Commercial opportunity is creating excitment

Christchurch College, Oxford, is selling a large Shropshire commercial root farm that also has plenty of residential appeal.


“This is really, really rare,” said an excited Tony Morris-Eyton, of Savills’ Telford office, who is handling the sale of the 1222-acre High Hatton Estate at Hodnet, 10 miles from Telford.


 “There’s been nothing like this around here for at least 15 years, and in my 25 years of selling farms I can’t think of much else like it.”


Mr Morris-Eyton said the farm was being sold after the surrender of three tenancies on the estate and the proceeds could be invested in other land purchases.


Christchurch College bought the farm in 1988 from the Distillers pension fund, which had acquired it from the Cambridge Community Chest in 1975.


The estate would almost certainly be sold as a whole to a private individual attracted by the house, the scale and agricultural quality of the land, added Mr Morris-Eyton.


“It hits every button for the farming estate buyer.”


In terms of agricultural potential, potatoes, sugar beet and other high-value crops like carrots have been grown in the estate’s soil, which is mostly Grade 2 with pockets of Grade 3, with cereals used a break crop.

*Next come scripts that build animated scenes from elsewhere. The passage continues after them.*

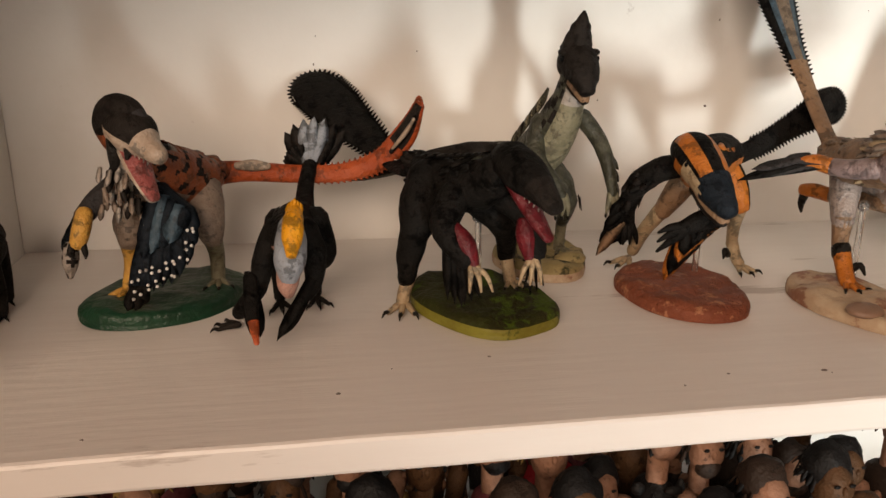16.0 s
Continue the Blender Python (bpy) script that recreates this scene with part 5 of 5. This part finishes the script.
def doll(x, y, top, skin, hair, cloth, trim, seed, raised=False, cape=False):
    """A plain upright shape: legs, trunk, arms and a round head with a cap of hair."""
    sc = Sculpt()
    r2 = random.Random(seed)
    h = top - FLOOR2
    k = h / 0.19 * (0.66 if not cape else 0.8)
    for s in (-1, 1):
        sc.tube([(x + s * .012 * k, y, FLOOR2 + .004), (x + s * .010 * k, y, FLOOR2 + h * .25), (x + s * .008 * k, y, FLOOR2 + h * .47)], [.007 * k, .008 * k, .010 * k], cloth, seg=10, n=3)
        sh = (x + s * .021 * k, y, FLOOR2 + h * .74)
        if raised and s > 0:
            sc.tube([sh, (x + .037, y - .006, FLOOR2 + h * .90), (x + .060, y - .008, FLOOR2 + h * .925)], [.0085 * k, .0085 * k, .0075 * k], skin, seg=10, n=4)
            sc.tube([(x + .060, y - .008, FLOOR2 + h * .925), (x + .070, y - .009, FLOOR2 + h * .93)], [.0056, .0056], "doll_band", seg=12, n=2)
            sc.tube([(x + .071, y - .009, FLOOR2 + h * .932), (x + .081, y - .010, FLOOR2 + h * .938), (x + .089, y - .010, FLOOR2 + h * .943)], [.0044, .0034, .0042], skin, seg=10, n=3)
        else:
            sc.tube([sh, (x + s * .027 * k, y - .004, FLOOR2 + h * .6), (x + s * .024 * k, y - .012, FLOOR2 + h * .48)], [.0075 * k, .006 * k, .005 * k], skin, seg=10, n=3)
    sc.tube([(x, y, FLOOR2 + h * .46), (x, y, FLOOR2 + h * .6), (x, y, FLOOR2 + h * .75), (x, y, FLOOR2 + h * .8)], [.015 * k, .015 * k, .020 * k, .008 * k], lambda u, a: trim if .3 < u < .4 or a < .06 else (cloth if u < .85 else skin), seg=16, n=4, flat=.7)
    hz = top - .021 * k
    sc.tube([(x, y, FLOOR2 + h * .78), (x, y, hz - .01 * k)], [.007 * k, .007 * k], skin, seg=10, n=2)
    sc.blob((x, y - .003, hz - .004 * k), (.0120 * k, .0130 * k, .0165 * k), skin, seg=14, rings=10, rough=0.12, freq=160)
    sc.blob((x, y + .004 * k, hz + .004 * k), (.0148 * k, .0150 * k, .0158 * k), hair, seg=18, rings=12, rough=0.22, freq=150)
    if seed % 2:
        sc.blob((x, y - .011 * k, hz - .013 * k), (.009 * k, .006 * k, .0075 * k), hair, seg=10, rings=7, rough=0.3)
    sc.blob((x, y - .016 * k, hz - .001 * k), (.0022 * k, .003 * k, .0032 * k), skin, seg=8, rings=6)
    for s in (-1, 1):
        sc.blob((x + s * .005 * k, y - .0155 * k, hz + .0025 * k), (.0024 * k, .0012 * k, .0012 * k), "doll_black", seg=6, rings=4)
    shag(sc, [(x, y + .006 * k, hz - .006 * k), (x, y + .004 * k, hz + .006 * k), (x, y + .001 * k, hz + .014 * k)], [.0145 * k, .0150 * k, .009 * k], 34, 0.011 * k, (hair, hair, "doll_black"), seed, -1, 0.0042 * k, 0.5)
    for j in range(7):                # collar, straps and badges
        a = r2.uniform(3.3, 6.1)
        q = r2.uniform(.62, .8)
        sc.blob((x + .017 * k * math.cos(a), y + .013 * k * math.sin(a), FLOOR2 + h * q), (.0045 * k * r2.uniform(.6, 1.5), .003 * k, .004 * k * r2.uniform(.5, 1.4)), r2.choice((trim, cloth, "doll_black", skin)), seg=8, rings=5, rough=.4)
    if cape:
        for j in range(46):
            a = 2 * math.pi * j / 46 + r2.uniform(-.1, .1)
            m = r2.choice((hair, "doll_black", "doll_black", "doll_dark", cloth, cloth, trim if r2.random() < .4 else "doll_black"))
            sc.tube([(x + .006 * math.cos(a), y + .006 * math.sin(a), top + .002), (x + .017 * math.cos(a), y + .017 * math.sin(a), top - .012), (x + .020 * math.cos(a), y + .020 * math.sin(a), top - .08)], [.0012, .0018, .0013 + r2.uniform(0, .0012)], m, seg=6, n=3)
    return sc.make("doll", None, "small plain upright doll crowded on the shelf below", "doll", group="dolls on the lower shelf", origin=(x, y, FLOOR2))


r3 = random.Random(77)
skins = ["doll_skin", "doll_tan", "doll_skin", "doll_brown"]
hairs = ["doll_dark", "doll_black", "doll_brown", "doll_gold", "doll_dark", "doll_black", "doll_black", "doll_dark"]
cloths = ["doll_black", "doll_dark", "doll_maroon", "doll_brown", "doll_red", "doll_black"]
trims = ["doll_silver", "doll_white", "doll_red", "doll_gold", "doll_silver"]
k = 0
for row, y in enumerate((-0.222, -0.182, -0.140)):
    x = -0.555 + 0.012 * row
    while x < (-0.105, -0.12, -0.14)[row]:
        doll(x, y + r3.uniform(-.006, .006), 1.160 + r3.uniform(-.022, .016) - (0.006 if row == 0 else 0), r3.choice(skins), r3.choice(hairs), r3.choice(cloths), r3.choice(trims), k)
        x += r3.uniform(.023, .033)
        k += 1
doll(-0.082, -0.205, 1.166, "doll_skin", "doll_dark", "doll_red", "doll_white", 900, raised=True)
for j, (x, y, c, t_) in enumerate(((0.062, -0.205, "doll_maroon", "doll_silver"), (0.100, -0.195, "doll_black", "doll_red"), (0.128, -0.21, "doll_red", "doll_maroon"))):
    doll(x, y, 1.158 + .004 * j, ("doll_maroon", "doll_dark", "doll_red")[j], ("doll_black", "doll_maroon", "doll_red")[j], c, t_, 950 + j, cape=True)
sc = Sculpt()
r2 = random.Random(9)
sc.tube([(0.180, -0.185, FLOOR2 + .001), (0.180, -0.185, FLOOR2 + .03)], [.02, .012], "doll_dark", seg=14, n=2)
for j in range(16):
    a = r2.uniform(0, 6.28)
    z = FLOOR2 + .04 + .15 * j / 16
    sc.blade((0.180, -0.185, z - .01), (0.180 + .02 * math.cos(a), -0.185 + .018 * math.sin(a), z + .012), .012, "doll_green", (math.cos(a), math.sin(a), .6), .001)
sc.tube([(0.180, -0.185, FLOOR2 + .02), (0.180, -0.185, FLOOR2 + .19)], [.003, .002], "doll_green", seg=8, n=3)
sc.make("toy_plant", None, "bright green plastic toy plant on the shelf below", "toy plant", origin=(0.18, -0.185, FLOOR2))

# ---- things on the shelf above ----
ZU = 1.4556
M["green_glaze"] = mat("glossy_green_glaze", (0.01, 0.12, 0.02), 0.15, (0.03, 0.22, 0.03), 60, 0.9, 200, 0.2, dark=(0.03, 0.02, 0.01), dark_scale=40, dark_cut=0.55)
M["mottled"] = mat("mottled_dark_stone", (0.10, 0.085, 0.06), 0.35, (0.05, 0.09, 0.09), 35, 0.9, 200, 0.3, dark=(0.30, 0.21, 0.12), dark_scale=30, dark_cut=0.54)
sc = Sculpt()
sc.blob((-0.078, -0.200, ZU + 0.013), (0.040, 0.024, 0.0128), "green_glaze", seg=28, rings=16, rough=0.16, freq=60)
sc.blob((-0.098, -0.198, ZU + 0.030), (0.018, 0.016, 0.014), "green_glaze", seg=20, rings=12, rough=0.2, freq=70)
sc.make("green_ornament", None, "glossy dark green glazed ornament on the upper shelf", "ornament", origin=(-0.078, -0.2, ZU))
sc = Sculpt()
box(sc, (0.0225, -0.225, ZU + 0.0003), (0.0515, -0.190, ZU + 0.055), "black_tooth", 0.002)
sc.blob((0.037, -0.2255, ZU + 0.014), (0.010, 0.002, 0.006), "mottled", seg=12, rings=8, rough=.3)
sc.make("dark_box", None, "small black box with a mottled front on the upper shelf", "box", origin=(0.037, -0.2, ZU), smooth=False)
sc = Sculpt()
box(sc, (0.054, -0.220, ZU + 0.0003), (0.187, -0.180, ZU + 0.048), "mottled", 0.004)
sc.make("stone_slab", None, "mottled brown and teal polished stone slab on the upper shelf", "stone", origin=(0.12, -0.2, ZU), smooth=False)
sc = Sculpt()
box(sc, (0.190, -0.215, ZU + 0.0003), (0.232, -0.180, ZU + 0.04), "black_tooth", 0.002)
sc.make("dark_box", None, "plain black box at the end of the upper shelf", "box", origin=(0.21, -0.2, ZU), smooth=False)
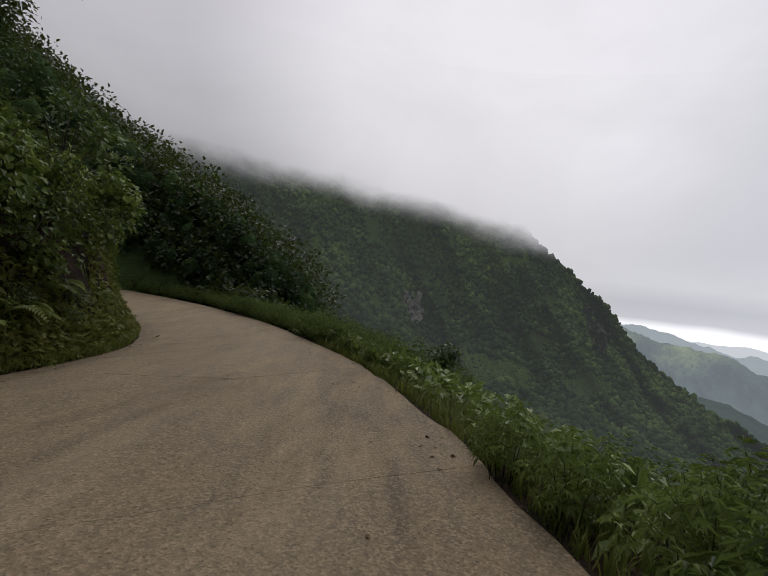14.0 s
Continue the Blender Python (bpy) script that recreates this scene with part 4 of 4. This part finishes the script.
def build_ground_cover():
    n = 52000
    s, u = np.concatenate([rng.uniform(-6, 126, 30000), rng.uniform(92, 122, 22000)]), 0.06 + 1.5 * rng.uniform(0, 1, n) ** 1.2
    l, r, o, _, _ = at(s)
    xy = l + o * u[:, None]
    base = np.concatenate([xy, left_z(s, u)[:, None] - 0.02], 1)
    blades("verge_grass", base, np.where(s > 96, 0.24, 0.13), GRASS, "green grass along the foot of the bank", 0.010)
    n = 105000
    s, u = rng.uniform(-6, 126, n), 0.0 + 2.3 * rng.uniform(0, 1, n)
    keep = fbm(s * 0.5, u * 1.2, 66) > np.interp(u, [0, 0.3, 1.4, 2.3], [0.52, 0.33, 0.36, 0.56])
    s, u = s[keep], u[keep]
    l, r, o, _, _ = at(s)
    c = np.concatenate([l + o * u[:, None], (left_z(s, u) + rng.uniform(0.01, 0.26, len(s)) * np.clip(u * 2, 0.25, 1))[:, None]], 1)
    m = len(c)
    way = unit(np.concatenate([-o, np.zeros((m, 1))], 1) * 0.5 + rng.normal(0, 0.7, (m, 3)) - [0, 0, 0.2])
    v, f = leaf_blades(c, way, unit(rng.normal(0, 0.35, (m, 3)) + [0, 0, 1]), rng.uniform(0.08, 0.2, m), rng.uniform(0.03, 0.075, m))
    tagged(new("verge_herbs", mesh_of("verge_herbs", v, f, HERB)), "low leafy herbs at the foot of the bank", "plants", kind="stuff")
    n = 16000
    s = np.concatenate([rng.uniform(101, 114, n // 2), rng.uniform(-5, 150, n // 2)])
    d = 0.05 + rng.uniform(0, 1, n) ** 1.5 * 3.2
    d = np.where(np.arange(n) < n // 2, d, np.maximum(d + 1.8, 2.0))
    l, r, o, _, _ = at(s)
    base = np.concatenate([r - o * d[:, None], right_z(s, d)[:, None] - 0.02], 1)
    blades("shoulder_grass", base, 0.27, GRASS, "long grass on the valley edge of the road", 0.010)
    # low leafy growth on the open valley edge
    n = 9000
    s, d = rng.uniform(103, 122, n), 0.25 + rng.uniform(0, 1, n) * 5.0
    l, r, o, _, _ = at(s)
    c = np.concatenate([r - o * d[:, None], (right_z(s, d) + rng.uniform(0.05, 0.55, n))[:, None]], 1)
    v, f = leaf_blades(c, rng.normal(0, 1, (n, 3)) - [0, 0, 0.2], unit(rng.normal(0, 0.4, (n, 3)) + [0, 0, 1]), rng.uniform(0.12, 0.26, n), rng.uniform(0.03, 0.07, n))
    tagged(new("edge_herbs", mesh_of("edge_herbs", v, f, LEAF_HEDGE)), "leafy weeds along the open road edge", "plants", kind="stuff")


def build_stones():
    # loose grit on the valley side and at the foot of the bank
    n = 4200
    s = rng.uniform(-2, 125, n)
    a = np.where(rng.uniform(size=n) < 0.75, 1 - rng.uniform(0, 1, n) ** 2.2 * 0.3, rng.uniform(0, 1, n) ** 2 * 0.25)
    l, r, _, _, _ = at(s)
    rad = rng.uniform(0.003, 0.009, n)
    c = np.concatenate([l + (r - l) * a[:, None], (road_z(s, a) + rad * 0.3)[:, None]], 1)
    v, f = lumps(c, rad, 0.7, 0.3)
    tagged(new("gravel", mesh_of("gravel", v, f, STONE)), "loose grit and pebbles on the road edges", "gravel", kind="stuff")
    n = 700
    s = rng.uniform(-2, 125, n)
    a = np.where(rng.uniform(size=n) < 0.6, 1.02 - rng.uniform(0, 1, n) ** 2 * 0.2, rng.uniform(-0.02, 0.12, n))
    l, r, _, _, _ = at(s)
    c = np.concatenate([l + (r - l) * a[:, None], (road_z(s, a) + 0.012)[:, None]], 1)
    v, f = leaf_blades(c, rng.normal(0, 1, (n, 3)) * [1, 1, 0.1], unit(rng.normal(0, 0.25, (n, 3)) + [0, 0, 1]), rng.uniform(0.04, 0.11, n), rng.uniform(0.012, 0.03, n))
    tagged(new("leaf_litter", mesh_of("leaf_litter", v, f, DRY_LEAF)), "dry fallen leaves and twigs on the road edges", "litter", kind="stuff")
    # broken concrete along the ruts
    for line, wide, lift, mat, label, k in (
            (((-12.5, 73.4), (-12.35, 75.2), (-12.3, 77.2), (-12.05, 78.6), (-11.65, 79.6)), 0.30, 0.024, BROKEN, "broken dark concrete along a wheel rut", 150),
            (((-10.85, 70.6), (-10.6, 72.2), (-10.55, 74.2), (-10.6, 76.2), (-10.5, 77.6), (-10.3, 78.6)), 0.24, 0.020, BROKEN, "broken wet concrete round a worn hollow", 170),
            (((-9.95, 74.7), (-9.75, 75.8), (-9.68, 77.0), (-9.6, 78.0)), 0.24, 0.020, MUD, "ochre mud heaped beside a puddle", 30),
            (((-9.6, 77.9), (-8.9, 79.4), (-8.1, 80.3), (-7.6, 80.8)), 0.14, 0.014, BROKEN, "crumbled strip across the road", 60)):
        heap_strip(line, wide, lift, mat, label)
        t = rng.uniform(0, 59, k)
        p = spline(line, 60)[t.astype(int)] + rng.normal(0, wide * 0.45, (k, 2))
        rad = rng.uniform(0.008, 0.034, k)
        v, f = lumps(np.concatenate([p, surface_z(p[:, 0], p[:, 1])[:, None] + 0.012], 1), rad, 0.5, 0.4)
        tagged(new("rubble", mesh_of("rubble", v, f, WET_STONE)), "broken wet concrete and stones in a worn hollow", "rubble", kind="stuff")
    for x, y, rx, ry, label in ((-10.32, 74.0, 0.17, 0.30, "muddy puddle in the broken road"), (-10.10, 77.3, 0.12, 0.40, "narrow muddy puddle in the broken road")):
        a = np.linspace(0, 6.283, 64, endpoint=False)
        q = 0.55 + 0.9 * fbm(np.cos(a) * 0.9 + x, np.sin(a) * 0.9 + y, 4, 4, 0.45)
        z = np.full(64, float(surface_z(np.array([x]), np.array([y]))[0]) + 0.011)
        ring = np.stack([x + np.cos(a) * rx * q, y + np.sin(a) * ry * q, z], 1)
        v = np.vstack([[[x, y, z[0]]], ring])
        f = np.array([[0, 1 + i, 1 + (i + 1) % 64] for i in range(64)])
        tagged(new("puddle", mesh_of("puddle", v, f, WATER, True)), label, "puddle", kind="structure")


def surface_z(x, y):
    """Height of the slabs' top at a place on the road."""
    s = np.interp(y, MID[:430, 1], ALONG[:430])
    for _ in range(3):
        l, r, o, w, _ = at(s)
        across = np.clip(((x - l[..., 0]) * (r - l)[..., 0] + (y - l[..., 1]) * (r - l)[..., 1]) / w ** 2, 0, 1)
        q = l + (r - l) * across[..., None]
        s = s + (x - q[..., 0]) * o[..., 1] - (y - q[..., 1]) * o[..., 0]
    return road_z(s, across) + (fbm(s * 0.6, across * 4, 5) - 0.5) * 0.03


def heap_strip(line, wide, lift, mat, label):
    """A low uneven heap of broken stuff along a line, its rim running ragged into the road."""
    p = spline(line, 110)
    d = unit(np.gradient(p, axis=0))
    side = np.stack([-d[:, 1], d[:, 0]], 1)
    w = np.linspace(-1.6, 1.6, 17)
    T, W = np.meshgrid(np.arange(110), w, indexing="ij")
    xy = p[:, None] + side[:, None] * (W * wide)[..., None]
    ends = np.clip(np.minimum(T, 109 - T) / 16, 0, 1)
    hump = lift * (1.5 * np.exp(-W ** 2 * 1.1) * ends - 0.75)
    rough = (fbm(xy[..., 0] * 2.3, xy[..., 1] * 2.3, 83, 3) - 0.5) * lift * 2.6 + (fbm(xy[..., 0] * 11, xy[..., 1] * 11, 84, 3) - 0.5) * lift * 1.6
    z = surface_z(xy[..., 0], xy[..., 1]) + hump + rough + 0.002
    tagged(new("broken_ground", mesh_of("broken_ground", np.concatenate([xy, z[..., None]], -1).reshape(-1, 3), grid_faces(110, 17), mat, False)), label, "broken road", kind="structure")


def build_repair(road):
    """A smoother, darker strip of newer concrete let into the lane."""
    for line, wide in ((((-10.1, 92.6), (-9.75, 94.6), (-9.25, 96.8), (-8.95, 99.45)), 0.52), (((-8.98, 99.75), (-8.95, 100.4)), 0.24)):
        p = spline(line, 60)
        d = unit(np.gradient(p, axis=0))
        side = np.stack([-d[:, 1], d[:, 0]], 1)
        w = np.linspace(-1, 1, 7)
        T, W = np.meshgrid(np.arange(60), w, indexing="ij")
        wob = (1 + (fbm(T * 0.35, np.sign(W) * 4 + 9, 86, 3) - 0.5) * 0.7) * np.interp(T, [0, 3, 52, 59], [0.75, 1, 1, 0.62])
        xy = p[:, None] + side[:, None] * (W * wob * wide)[..., None]
        z = surface_z(xy[..., 0], xy[..., 1]) + 0.010 - 0.015 * ((np.abs(W) > 0.9) | (T < 1) | (T > 58))
        part("repair", mesh_of("repair", np.concatenate([xy, z[..., None]], -1).reshape(-1, 3), grid_faces(60, 7), PATCHED, True), road, "smoother grey strip of newer concrete")


def build_cracks(road):
    lines = (
        (((-3.0, 5.5), (-3.33, 6.88), (-3.61, 7.7), (-4.06, 8.63), (-4.72, 9.9), (-5.2, 12.0), (-5.6, 14.0)), 0.008),
        (((-4.72, 9.9), (-5.64, 10.56), (-7.46, 11.3)), 0.004),
        (((-5.9, 21.5), (-6.28, 22.86), (-6.57, 23.39), (-6.88, 24.16), (-7.12, 25.1), (-7.34, 25.7), (-7.9, 27.5)), 0.008),
        (((-10.75, 70.2), (-10.6, 71.6), (-10.42, 72.9), (-10.34, 73.6)), 0.012),
        (((-14.03, 100.9), (-12.69, 100.27), (-12.07, 100.11), (-10.07, 99.75), (-9.32, 99.68), (-7.93, 99.36), (-7.1, 99.3)), 0.008),
        (((-13.0, 108.9), (-11.22, 109.92), (-9.95, 110.64), (-9.3, 111.2)), 0.010))
    for pts, w in lines:
        p = spline(pts, 60)
        wob = np.stack([(fbm(np.arange(60) * 0.9, np.zeros(60), 7, 4) - 0.5) * 0.28, np.zeros(60)], 1)
        p = p + wob
        d = unit(np.gradient(p, axis=0))
        s = np.stack([-d[:, 1], d[:, 0]], 1) * (w * (0.4 + rng.uniform(0, 1, 60)))[:, None]
        sy = np.interp(p[:, 1], MID[:, 1][:430], ALONG[:430])
        l, r, _, wd, _ = at(sy)
        ac = np.linalg.norm(p - l, axis=1) / wd
        z = road_z(sy, ac) + 0.021
        v = np.concatenate([np.concatenate([p - s, z[:, None]], 1), np.concatenate([p + s, z[:, None]], 1)])
        i = np.arange(59)
        part("crack", mesh_of("crack", v, np.stack([i, i + 1, i + 61, i + 60], 1), SOIL), road, "dark crack filled with earth")


def make_boulder(x, y, z, size, mat, label, seed):
    """A worn angular boulder, sunk a little into the ground."""
    g = np.random.default_rng(seed)
    v, f = icosphere()
    for _ in range(7):
        n = unit(g.normal(0, 1, 3))
        d = v @ n
        cut = g.uniform(0.55, 0.85)
        v = v - np.clip(d - cut, 0, None)[:, None] * n
    v = v * [1.0, 0.8, 0.7] * size * (1 + g.normal(0, 0.015, (len(v), 1)))
    ob = tagged(new("boulder", mesh_of("boulder", v, f, mat)), label, "boulder", "boulders at the foot of the bank")
    ob.matrix_basis = pose(x, y, z + size * 0.3, 0, 0, g.uniform(0, 360))


def build_boulders():
    for i, (s, u, size, mat) in enumerate(((21.5, 0.75, 0.55, BROWN_ROCK), (17.6, 0.05, 0.13, STONE), (18.1, 0.0, 0.10, STONE), (16.2, 0.1, 0.08, STONE), (84.5, 0.1, 0.10, STONE), (88.0, 0.05, 0.07, STONE), (44.0, 0.1, 0.09, STONE), (52.5, 0.05, 0.12, STONE))):
        x, y, z = left_spot(s, u)
        make_boulder(x, y, z - size * 0.1, size, mat, "brown weathered boulder in the verge" if size > 0.3 else "small grey stone on the road edge", 700 + i)


def build_bloom():
    """The spray of pale flowers in the shrubs on the bank."""
    c = np.array([-13.2, 30.8, 7.2]) + rng.normal(0, 1, (170, 3)) * [0.2, 0.3, 0.16]
    v, f = lumps(c, rng.uniform(0.02, 0.05, 170), 0.8, 0.3)
    bloom = tagged(new("flower_spray"), "spray of creamy white flowers among bank shrubs", "flowers")
    tagged(part("bloom", mesh_of("bloom", v, f, WHITE_BLOOM), bloom), kind="stuff")
    part("stalk", mesh_of("stalk", *tube([[-14.2, 30.8, 5.2], [-13.6, 30.8, 6.5], [-13.2, 30.8, 7.2]], [0.03, 0.02, 0.01], 5), STALK, True), bloom)


build_hedge()
build_bank_plants()
build_bank_cover()
build_trees()
build_valley_shrubs()
build_ground_cover()
build_stones()
build_boulders()
build_bloom()
build_cracks(bpy.data.objects["road"])
build_repair(bpy.data.objects["road"])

Cropping flexibility is also increased by an extensive underground irrigation network supplied from boreholes with abstraction licences for over 50m gallons of water.


“You can really farm properly here, it’s not an estate just for play,” Mr Morris-Eyton said.


At the heart of the estate is High Hatton Hall, a nine-bedroom Grade II listed Georgian house built in 1762 and designed by Thomas Farnolls Pritchard, who was later the architect for Abraham Darby’s famous Iron Bridge constructed over the Severn at Coalbrookdale in 1779.


There is also an established small shoot with scope for enlargement and three cottages.


In total, Mr Morris-Eyton has guided the estate at 5m, although he has also lotted it 15 ways to identify value.


The house and 34 acres are priced at 1.25m, while 262 acres and a range of farm buildings, including 400t of grain storage, are available for 775,000.


The rest of the land has been split into parcels ranging from almost 12 acres to 217 acres, which have been valued at about 2800/acre.


“It reflects the quality of the land.”